Equally important, perhaps, is the need to make insurance seem as indispensable as travel insurance. “It’s something you shouldn’t live without,” he adds. “Insurance does a lot of societal good. I think, as an industry, we can do a better job of making it as important as travel insurance.” This, he adds, will require a concerted effort on the part of media, regulators and brokers alike. 

Similarly, he says it’s important to push the value of financial planning. “People don’t become good savers online by themselves.
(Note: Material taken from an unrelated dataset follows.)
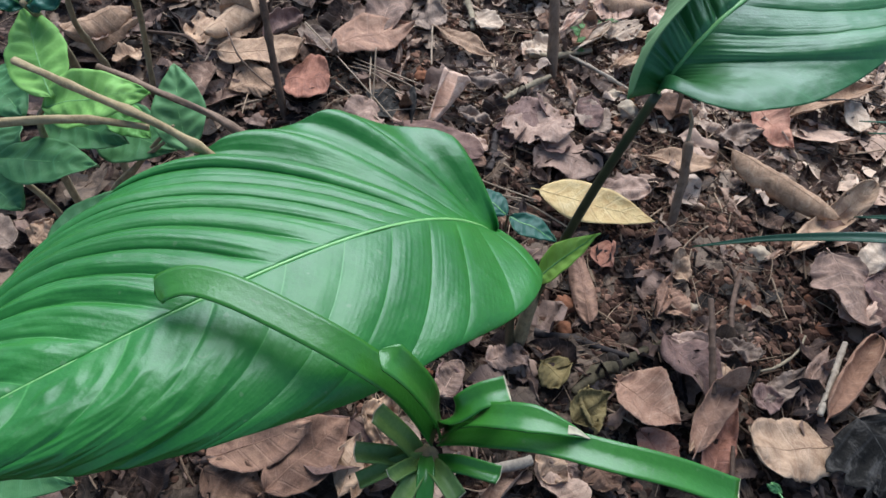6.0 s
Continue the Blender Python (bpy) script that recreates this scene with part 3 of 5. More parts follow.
def knots(x, xs, ys):
    """A smooth line through a few values."""
    xs, ys = np.array(xs, dtype=float), np.array(ys, dtype=float)
    slope = np.gradient(ys, xs)
    x = np.clip(np.asarray(x, dtype=float), xs[0], xs[-1])
    k = np.clip(np.searchsorted(xs, x) - 1, 0, len(xs) - 2)
    h = xs[k + 1] - xs[k]
    t = (x - xs[k]) / h
    return ((2 * t ** 3 - 3 * t ** 2 + 1) * ys[k] + (t ** 3 - 2 * t ** 2 + t) * h * slope[k]
            + (3 * t ** 2 - 2 * t ** 3) * ys[k + 1] + (t ** 3 - t ** 2) * h * slope[k + 1])


def veins_1(s):
    """Counts the side veins of the first leaf: whole numbers where one leaves the midrib."""
    return knots(s, (0.0, 0.035, 0.085, 0.155, 0.315, 0.525, 0.78, 1.0), (0.0, 1.0, 2.0, 3.0, 4.0, 5.0, 6.0, 6.9))


def reach_1(s):
    """How far along the margin the side vein that starts at s ends."""
    return float(np.interp(s, (0.0, 0.015, 0.035, 0.085, 0.155, 0.315, 0.525, 0.78, 1.0), (0.0, 0.13, 0.30, 0.46, 0.57, 0.68, 0.81, 0.92, 1.0)))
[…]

People need good advice.” 

Asset exposure of the whole life portfolio



 

How a call option works for GMIA
12 months before now
  • BMO Insurance agrees with BMO Capital Markets to buy 100 shares of a fund with performance linked to a specified market index at a price of $1,000. That is the call option.
  • Cost of the call option for BMO Insurance: $50
Now (after a year)
  • The market value of 100 shares in the fund increases from $1,000 to $1,200.
    • BMO Insurance exercise the call option to buy the shares of the fund from BMO Capital Markets for $1,000 and then sell the same shares on the market for $1,200, giving it a gain of $200.
    • This gain contributes to the calculation of interest credited the fund value of the policy.
  • The market value of the shares decreased from $1,000 to $800
    • BMO will not exercise the call option.